Banks Repeta and Anthony Hopkins in Armageddon Time

Still, when Gray's film isn't momentarily disappointing you, it's generally fantastic. Young Banks Repeta boasts an arresting naturalism and preternatural sense of timing, and he's outstanding when he's required to be: Paul hiding in the shower when fearing a vicious beating from his father (a beating he isn't able to avoid); Paul realizing the depths of the fall Johnny is willing to take for him. Hathaway, comfortably ensconced in middle-aged-character-actress form, is at all times wonderful, and Strong is terrific, too, whenever he allows himself to not get buried beneath his dialect. The period detail is unerringly fine; the locations and situations feel lived-in and void of melancholic glow; one remarkable school-assembly scene – a cleverly appropriate one given the family's history with the institution – finds John Diehl portraying Fred Trump with terrifying familiarity, a sight followed by his daughter Maryanne (a steely Jessica Chastain) essentially instructing students on how not to be a loser.

And Armageddon Time is maybe never better than in its heartfelt, intellectually and emotionally stimulating moments involving Anthony Hopkins as Paul's adored grandpa, who casually builds the child's esteem with gifts, nonchalant expressions of deep love, and tales from decades of the Graff family's history as emigrant Jews. The 84-year-old Welsh actor, in Gray's film, magically blends old-world soul with new-world technique, and the results are heart-wrenching and exhilarating. Who else but Hopkins, over the course of an astounding 55-year screen-acting career in which he won an Emmy for 1981's TV-movie The Bunker, could believably portray both a kindly Jewish grandfather and Adolf Hitler?

Park Hae-il and Tang Wei in Decision to Leave


After an incredibly unusual weekend of enjoying myself three-for-three at the debuting releases I attended, I'm saving the best for last with writer/director Park Chan-wook's Decision to Leave. I'm also, to your immense relief, I'm sure, going to make this the shortest review of the three, because I truly hope that patrons view this astonishingly entertaining mystery-drama-comedy-thriller-romance (currently playing at Iowa City's FilmScene at the Chauncey) the way I did: with as little advance information as possible.

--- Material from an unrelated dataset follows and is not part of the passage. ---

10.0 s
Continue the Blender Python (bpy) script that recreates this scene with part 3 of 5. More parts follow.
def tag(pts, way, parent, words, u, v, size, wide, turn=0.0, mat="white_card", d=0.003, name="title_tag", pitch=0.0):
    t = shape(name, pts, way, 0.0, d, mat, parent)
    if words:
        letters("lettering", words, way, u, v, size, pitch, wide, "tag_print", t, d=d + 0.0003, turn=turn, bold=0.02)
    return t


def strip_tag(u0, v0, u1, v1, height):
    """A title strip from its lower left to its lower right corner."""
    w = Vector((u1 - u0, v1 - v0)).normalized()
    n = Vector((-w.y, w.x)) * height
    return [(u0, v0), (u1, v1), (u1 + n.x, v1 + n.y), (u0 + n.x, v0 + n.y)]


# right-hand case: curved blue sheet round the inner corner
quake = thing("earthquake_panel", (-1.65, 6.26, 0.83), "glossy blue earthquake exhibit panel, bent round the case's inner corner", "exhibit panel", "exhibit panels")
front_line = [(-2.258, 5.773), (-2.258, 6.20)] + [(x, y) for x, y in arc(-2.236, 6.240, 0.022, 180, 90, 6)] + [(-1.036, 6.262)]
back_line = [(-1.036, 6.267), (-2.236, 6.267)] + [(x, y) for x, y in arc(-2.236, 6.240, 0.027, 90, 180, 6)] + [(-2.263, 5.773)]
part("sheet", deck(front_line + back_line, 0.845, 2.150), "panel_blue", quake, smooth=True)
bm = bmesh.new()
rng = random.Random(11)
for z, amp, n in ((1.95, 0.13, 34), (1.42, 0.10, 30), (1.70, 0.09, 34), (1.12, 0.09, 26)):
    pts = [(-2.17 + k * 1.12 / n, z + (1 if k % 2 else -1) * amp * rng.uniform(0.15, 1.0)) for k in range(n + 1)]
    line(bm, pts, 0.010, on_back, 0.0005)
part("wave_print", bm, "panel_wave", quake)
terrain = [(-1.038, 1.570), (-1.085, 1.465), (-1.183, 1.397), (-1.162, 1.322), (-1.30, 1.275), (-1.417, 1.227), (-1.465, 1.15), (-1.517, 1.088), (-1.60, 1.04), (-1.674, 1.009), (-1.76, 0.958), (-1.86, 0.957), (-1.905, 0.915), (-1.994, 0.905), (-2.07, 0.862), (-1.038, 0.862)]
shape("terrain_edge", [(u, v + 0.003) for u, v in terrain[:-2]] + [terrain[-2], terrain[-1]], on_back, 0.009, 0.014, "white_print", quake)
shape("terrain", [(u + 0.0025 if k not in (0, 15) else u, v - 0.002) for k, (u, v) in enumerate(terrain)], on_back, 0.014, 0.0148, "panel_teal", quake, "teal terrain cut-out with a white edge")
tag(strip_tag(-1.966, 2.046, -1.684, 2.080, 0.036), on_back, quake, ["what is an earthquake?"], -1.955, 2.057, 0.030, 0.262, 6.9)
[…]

So here's what I'll tell you regarding the plot of Park's and co-screenwriter Jewong Seo-kyeong's thunderously gripping Korean genre-bender: a rich, experienced mountain climber tumbles off a precipice and dies. The accident is deemed a possible homicide. The chief suspect is the climber's much-younger Chinese wife Seo-rae (Tang Wei). The case's chief investigator Detective Hae-jun (Park Hae-il), an insomniac who falls immediately, passionately, and chastely in love with Seo-rae, wants to prove the death an accident. After multiple twists and turns – all of them inventively, spectacularly fashioned by the creative force behind the modern revenge classic Oldboy – the narrative reaches its unforeseen yet logical, hugely satisfying resolution. Being aware of Decision to Leave's running length ahead of time, it felt like the swiftest 138 minutes I'd ever spent at a movie. And then the brilliantly serpentine narrative started anew, because it turned out that we still had about 45 minutes to go ... and all of those minutes proved to be breathtaking.

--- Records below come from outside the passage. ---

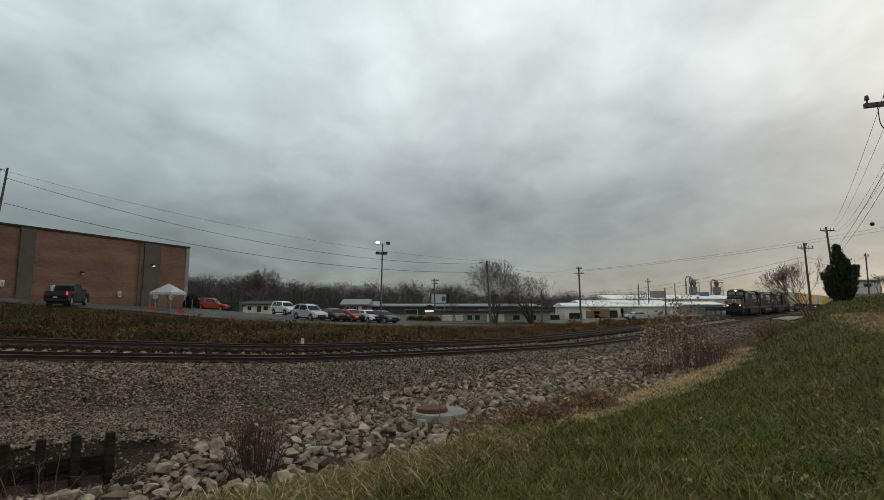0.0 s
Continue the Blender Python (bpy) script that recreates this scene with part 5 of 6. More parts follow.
# dark clipped bush beside the tent: a dense mound of small leaves
def leaf_mound(name, x, y, w, h, n, leaf, mat, label, category, seed, group=""):
    rng = random.Random(seed)
    z0 = ground_z(x, y)
    v, f = [], []
    for i in range(n):
        a, e = rng.uniform(0, 6.28), math.asin(rng.uniform(-0.2, 1.0))
        k = rng.uniform(0.72, 1.0) * (1 + 0.18 * noise.noise((math.cos(a) * 2, math.sin(a) * 2, e * 2 + seed)))
        c = Vector((math.cos(a) * math.cos(e) * w * k, math.sin(a) * math.cos(e) * w * k, h * (0.3 + 0.68 * math.sin(e) * k)))
        p = Vector((rng.uniform(-1, 1), rng.uniform(-1, 1), rng.uniform(-1, 1))) * leaf
        s = Vector((rng.uniform(-1, 1), rng.uniform(-1, 1), rng.uniform(-1, 1))) * leaf
        j = len(v)
        v.extend((tuple(c - p), tuple(c + s), tuple(c + p), tuple(c - s)))
        f.append((j, j + 1, j + 2, j + 3))
    mo = tagged(empty(name, Matrix.Translation((x, y, z0))), label, category, group)
    part("foliage", raw("foliage", v, f, M[mat]), M[mat], mo)
    part("stem", rod(bmesh.new(), (0, 0, -0.2), (0, 0, h * 0.7), 0.07, 0.03), M["bark"], mo)
    return mo


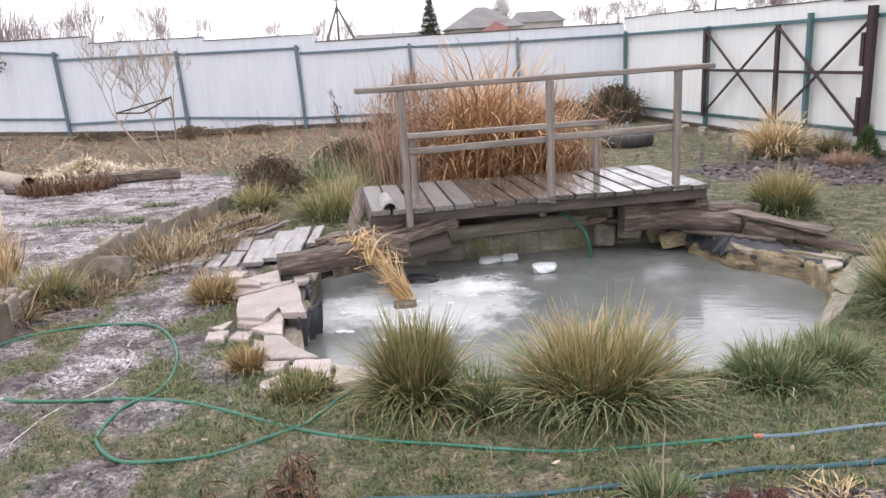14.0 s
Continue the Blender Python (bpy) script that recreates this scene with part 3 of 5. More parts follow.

As much as I've unsuccessfully tried to weed them out, I still have friends who blanch at the notion of sitting through subtitles for more than two hours. Like Bong Joon-ho's Oscar champ Parasite, Park's latest is a film that might get those friends to reassess their biases, because good lord is this thing fun. Not counting Decision to Leave lasting two-and-a-quarter hours, all I knew in advance about Park's modern-day noir – beyond, that is, knowing of its rave reviews and Best Director victory at this spring's Cannes Film Festival – was that the movie was vaguely reminiscent of Hitchock's Vertigo, which, if you can pull it off, is certainly a classic worth emulating. It was everything else I was completely, joyously unprepared for.

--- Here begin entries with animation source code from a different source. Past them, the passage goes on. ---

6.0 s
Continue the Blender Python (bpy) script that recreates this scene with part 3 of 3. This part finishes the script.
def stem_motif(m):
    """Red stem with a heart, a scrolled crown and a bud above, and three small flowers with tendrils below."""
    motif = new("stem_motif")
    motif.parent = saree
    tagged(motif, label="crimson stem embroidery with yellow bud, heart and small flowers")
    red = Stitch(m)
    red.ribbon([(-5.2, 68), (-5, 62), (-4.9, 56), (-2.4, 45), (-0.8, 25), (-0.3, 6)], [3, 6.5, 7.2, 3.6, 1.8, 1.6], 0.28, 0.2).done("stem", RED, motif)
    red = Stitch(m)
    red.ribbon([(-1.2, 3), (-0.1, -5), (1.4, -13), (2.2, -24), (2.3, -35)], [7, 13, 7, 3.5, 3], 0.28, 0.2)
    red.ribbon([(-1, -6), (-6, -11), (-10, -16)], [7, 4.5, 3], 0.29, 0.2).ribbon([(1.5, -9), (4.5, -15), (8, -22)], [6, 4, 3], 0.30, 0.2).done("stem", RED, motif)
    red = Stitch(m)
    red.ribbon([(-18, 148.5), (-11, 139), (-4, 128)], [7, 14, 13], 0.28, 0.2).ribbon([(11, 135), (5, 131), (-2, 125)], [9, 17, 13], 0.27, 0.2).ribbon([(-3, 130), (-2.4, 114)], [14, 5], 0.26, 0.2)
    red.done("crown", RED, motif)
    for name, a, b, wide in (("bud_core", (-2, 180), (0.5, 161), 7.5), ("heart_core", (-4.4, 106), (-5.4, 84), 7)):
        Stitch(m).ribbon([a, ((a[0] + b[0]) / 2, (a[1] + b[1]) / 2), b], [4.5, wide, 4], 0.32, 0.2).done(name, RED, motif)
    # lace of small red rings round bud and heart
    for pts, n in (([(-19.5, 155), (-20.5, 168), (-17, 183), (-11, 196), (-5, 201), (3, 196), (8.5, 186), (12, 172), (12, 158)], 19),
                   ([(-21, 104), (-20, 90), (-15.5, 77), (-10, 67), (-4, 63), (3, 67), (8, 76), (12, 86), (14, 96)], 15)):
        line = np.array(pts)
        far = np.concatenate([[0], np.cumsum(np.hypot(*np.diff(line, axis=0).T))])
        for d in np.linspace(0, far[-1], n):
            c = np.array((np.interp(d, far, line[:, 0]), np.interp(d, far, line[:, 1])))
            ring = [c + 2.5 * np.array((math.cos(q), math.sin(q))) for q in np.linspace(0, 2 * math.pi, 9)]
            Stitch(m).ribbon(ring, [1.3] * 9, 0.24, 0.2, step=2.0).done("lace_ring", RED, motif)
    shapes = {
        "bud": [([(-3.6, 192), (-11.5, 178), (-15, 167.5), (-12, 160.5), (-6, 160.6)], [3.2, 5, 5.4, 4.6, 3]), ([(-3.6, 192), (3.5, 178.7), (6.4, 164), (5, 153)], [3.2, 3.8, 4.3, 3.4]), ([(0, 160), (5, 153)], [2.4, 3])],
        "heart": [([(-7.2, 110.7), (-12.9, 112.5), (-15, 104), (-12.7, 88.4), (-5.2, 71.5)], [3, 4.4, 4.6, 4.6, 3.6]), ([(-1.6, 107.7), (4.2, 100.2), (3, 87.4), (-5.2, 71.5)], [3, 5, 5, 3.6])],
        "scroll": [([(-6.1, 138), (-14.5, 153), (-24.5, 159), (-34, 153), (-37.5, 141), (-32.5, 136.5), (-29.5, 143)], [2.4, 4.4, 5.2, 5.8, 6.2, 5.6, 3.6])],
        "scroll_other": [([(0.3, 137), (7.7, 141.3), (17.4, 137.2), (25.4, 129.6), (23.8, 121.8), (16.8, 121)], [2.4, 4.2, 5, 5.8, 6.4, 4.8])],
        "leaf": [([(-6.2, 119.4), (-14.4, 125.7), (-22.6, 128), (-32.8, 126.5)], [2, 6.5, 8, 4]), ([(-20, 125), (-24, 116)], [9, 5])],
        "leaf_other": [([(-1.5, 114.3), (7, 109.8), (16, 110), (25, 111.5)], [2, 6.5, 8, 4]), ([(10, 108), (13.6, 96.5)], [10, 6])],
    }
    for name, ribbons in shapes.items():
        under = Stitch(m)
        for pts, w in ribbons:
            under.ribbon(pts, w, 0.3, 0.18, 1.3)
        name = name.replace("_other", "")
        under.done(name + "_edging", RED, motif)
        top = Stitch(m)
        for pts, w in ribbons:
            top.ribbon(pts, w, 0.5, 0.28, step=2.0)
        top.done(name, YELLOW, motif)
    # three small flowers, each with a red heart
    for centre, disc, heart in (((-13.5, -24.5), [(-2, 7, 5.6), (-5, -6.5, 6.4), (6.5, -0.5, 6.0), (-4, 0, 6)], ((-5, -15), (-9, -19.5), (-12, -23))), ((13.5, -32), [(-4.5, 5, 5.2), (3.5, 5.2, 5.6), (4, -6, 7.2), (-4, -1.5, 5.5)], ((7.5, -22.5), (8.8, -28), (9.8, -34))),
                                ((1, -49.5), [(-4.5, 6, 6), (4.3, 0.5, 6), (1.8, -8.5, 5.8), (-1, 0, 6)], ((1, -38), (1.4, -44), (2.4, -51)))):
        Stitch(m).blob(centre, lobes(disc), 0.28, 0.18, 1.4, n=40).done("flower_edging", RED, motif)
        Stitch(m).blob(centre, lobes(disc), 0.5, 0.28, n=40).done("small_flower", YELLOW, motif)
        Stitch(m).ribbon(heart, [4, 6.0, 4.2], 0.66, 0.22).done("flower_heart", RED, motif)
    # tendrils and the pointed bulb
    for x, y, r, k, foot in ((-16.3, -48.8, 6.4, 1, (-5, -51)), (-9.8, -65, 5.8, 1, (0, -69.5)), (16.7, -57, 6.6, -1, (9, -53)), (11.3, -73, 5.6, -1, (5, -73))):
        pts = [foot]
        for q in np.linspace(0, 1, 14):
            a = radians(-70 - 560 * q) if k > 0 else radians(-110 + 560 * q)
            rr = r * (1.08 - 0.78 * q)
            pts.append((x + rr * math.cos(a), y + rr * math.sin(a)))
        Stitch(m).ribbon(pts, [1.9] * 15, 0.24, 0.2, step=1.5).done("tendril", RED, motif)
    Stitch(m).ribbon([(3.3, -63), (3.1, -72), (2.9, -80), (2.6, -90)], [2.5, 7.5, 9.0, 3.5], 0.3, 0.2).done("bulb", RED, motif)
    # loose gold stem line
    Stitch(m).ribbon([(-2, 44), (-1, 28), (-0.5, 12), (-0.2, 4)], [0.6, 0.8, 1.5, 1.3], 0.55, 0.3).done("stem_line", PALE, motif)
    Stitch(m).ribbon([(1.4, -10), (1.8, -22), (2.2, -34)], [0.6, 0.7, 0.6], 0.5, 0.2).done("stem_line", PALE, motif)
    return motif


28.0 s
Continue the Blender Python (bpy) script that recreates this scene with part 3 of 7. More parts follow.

Park Hae-il and Tang Wei in Decision to Leave

I didn't anticipate how sensationally funny Park's movie would be, its laugh-out-loud highlights including a feverish run up many flights of stairs that none of the chase's three participants are quite fit for; a knife fight involving a chain-metal glove; a turtle refusing to remove our hero's finger from its mouth; and the detective's hot-tempered partner (Go Kyung-pyo) randomly soothing his ally's neck with an electric massager. I didn't anticipate how subtly erotic it would be, with Hae-jun and Seo-rae generating enormous heat simply by cooking a meal together; the woman fumbling inside the man's coat pocket for lip balm; and the pair delaying their first kiss by just over two hours. (Hae-jun's sex with his long-distance wife, played by Lee Jung-hyun, is far less hot – a surprising, potentially telling hint from the writer/director of 2016's The Handmaiden.) I certainly didn't anticipate how playful this theoretically moody offering would be, considering that, at certain points, Park effectively places his audience inside an iPhone; invisibly changes the camera's focus on interrogation-room denizens and their mirrored equivalents; and has his lead detective routinely imagine himself in the apartment of the suspect he's surveilling. (Sleep-deprived sweetheart that he is, Hae-jun is so kind as to hold an ashtray under the sleeping woman's quickly evaporating cigarette.)

And I absolutely wasn't expecting the depth of emotion that would be generated, with Park's control over his complex, increasingly twisty narrative as assured as Hitchock's in Vertigo – don't worry if you find yourself momentarily confused by the goings-on, because Park has exit strategies in store – and leads Park Hae-il and Tang Wei as robustly compelling, moving, amusing, alluring, and tragic as James Stewart and Kim Novak in their prime. It's a phenomenal achievement, and if I've gone on far longer than I initially intended to in my rave, well ... . Sorry not sorry. It's Decision to Leave. It deserves as many laudatory words as possible.